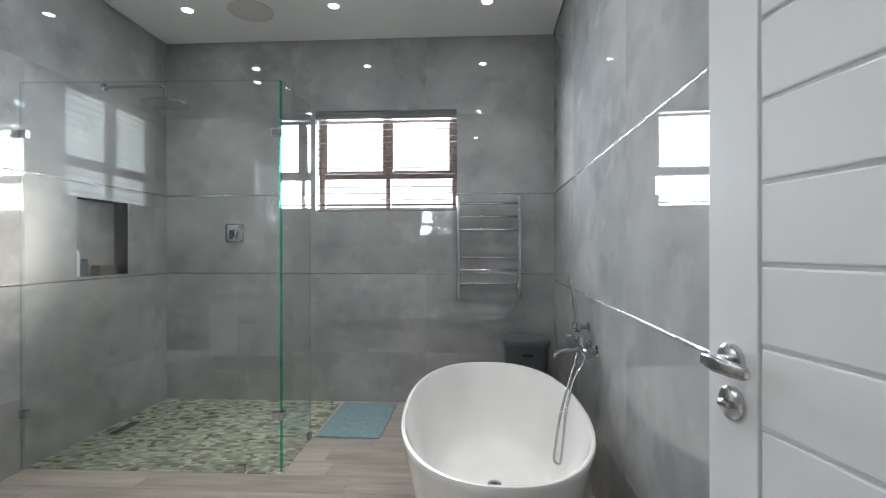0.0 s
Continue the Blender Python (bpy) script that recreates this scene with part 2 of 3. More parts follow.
def quartz_material():
    """Cream engineered stone with scattered grey-brown chips of two sizes."""
    m = material("cream_quartz", (0.66, 0.645, 0.57), rough=0.10, colour2=(0.59, 0.575, 0.505), scale=9, coat=0.2)
    n, l = m.node_tree.nodes, m.node_tree.links
    b, tc = n["Principled BSDF"], n.new("ShaderNodeTexCoord")
    src = b.inputs["Base Color"].links[0].from_socket
    for sc, size, colour in ((120, 0.20, (0.30, 0.275, 0.23)), (260, 0.24, (0.40, 0.38, 0.33)), (75, 0.10, (0.20, 0.18, 0.15))):
        vo, lt, mx, ps = n.new("ShaderNodeTexVoronoi"), n.new("ShaderNodeMapRange"), n.new("ShaderNodeMix"), n.new("ShaderNodeTexNoise")
        vo.inputs["Scale"].default_value = sc
        ps.inputs["Scale"].default_value = 14
        l.new(tc.outputs["Object"], vo.inputs["Vector"])
        l.new(tc.outputs["Object"], ps.inputs["Vector"])
        lt.inputs["From Min"].default_value, lt.inputs["From Max"].default_value = size, size * 0.7
        l.new(vo.outputs["Distance"], lt.inputs["Value"])
        ml = n.new("ShaderNodeMath")
        ml.operation = "MULTIPLY"
        gt = n.new("ShaderNodeMapRange")
        gt.inputs["From Min"].default_value, gt.inputs["From Max"].default_value = 0.40, 0.60
        l.new(ps.outputs["Fac"], gt.inputs["Value"])
        l.new(lt.outputs[0], ml.inputs[0])
        l.new(gt.outputs[0], ml.inputs[1])
        mx.data_type = "RGBA"
        l.new(ml.outputs[0], mx.inputs[0])
        l.new(src, mx.inputs[6])
        mx.inputs[7].default_value = (*colour, 1)
        src = mx.outputs[2]
    l.new(src, b.inputs["Base Color"])
    return m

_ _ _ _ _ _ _

→ **WHAT TO PRODUCE**: From the material above, copy everything exactly but the pictures.

→ **REPLY TO THE TASK**:
0.0 s
Continue the Blender Python (bpy) script that recreates this scene with part 2 of 3. More parts follow.
def quartz_material():
    """Cream engineered stone with scattered grey-brown chips of two sizes."""
    m = material("cream_quartz", (0.66, 0.645, 0.57), rough=0.10, colour2=(0.59, 0.575, 0.505), scale=9, coat=0.2)
    n, l = m.node_tree.nodes, m.node_tree.links
    b, tc = n["Principled BSDF"], n.new("ShaderNodeTexCoord")
    src = b.inputs["Base Color"].links[0].from_socket
    for sc, size, colour in ((120, 0.20, (0.30, 0.275, 0.23)), (260, 0.24, (0.40, 0.38, 0.33)), (75, 0.10, (0.20, 0.18, 0.15))):
        vo, lt, mx, ps = n.new("ShaderNodeTexVoronoi"), n.new("ShaderNodeMapRange"), n.new("ShaderNodeMix"), n.new("ShaderNodeTexNoise")
        vo.inputs["Scale"].default_value = sc
        ps.inputs["Scale"].default_value = 14
        l.new(tc.outputs["Object"], vo.inputs["Vector"])
        l.new(tc.outputs["Object"], ps.inputs["Vector"])
        lt.inputs["From Min"].default_value, lt.inputs["From Max"].default_value = size, size * 0.7
        l.new(vo.outputs["Distance"], lt.inputs["Value"])
        ml = n.new("ShaderNodeMath")
        ml.operation = "MULTIPLY"
        gt = n.new("ShaderNodeMapRange")
        gt.inputs["From Min"].default_value, gt.inputs["From Max"].default_value = 0.40, 0.60
        l.new(ps.outputs["Fac"], gt.inputs["Value"])
        l.new(lt.outputs[0], ml.inputs[0])
        l.new(gt.outputs[0], ml.inputs[1])
        mx.data_type = "RGBA"
        l.new(ml.outputs[0], mx.inputs[0])
        l.new(src, mx.inputs[6])
        mx.inputs[7].default_value = (*colour, 1)
        src = mx.outputs[2]
    l.new(src, b.inputs["Base Color"])
    return m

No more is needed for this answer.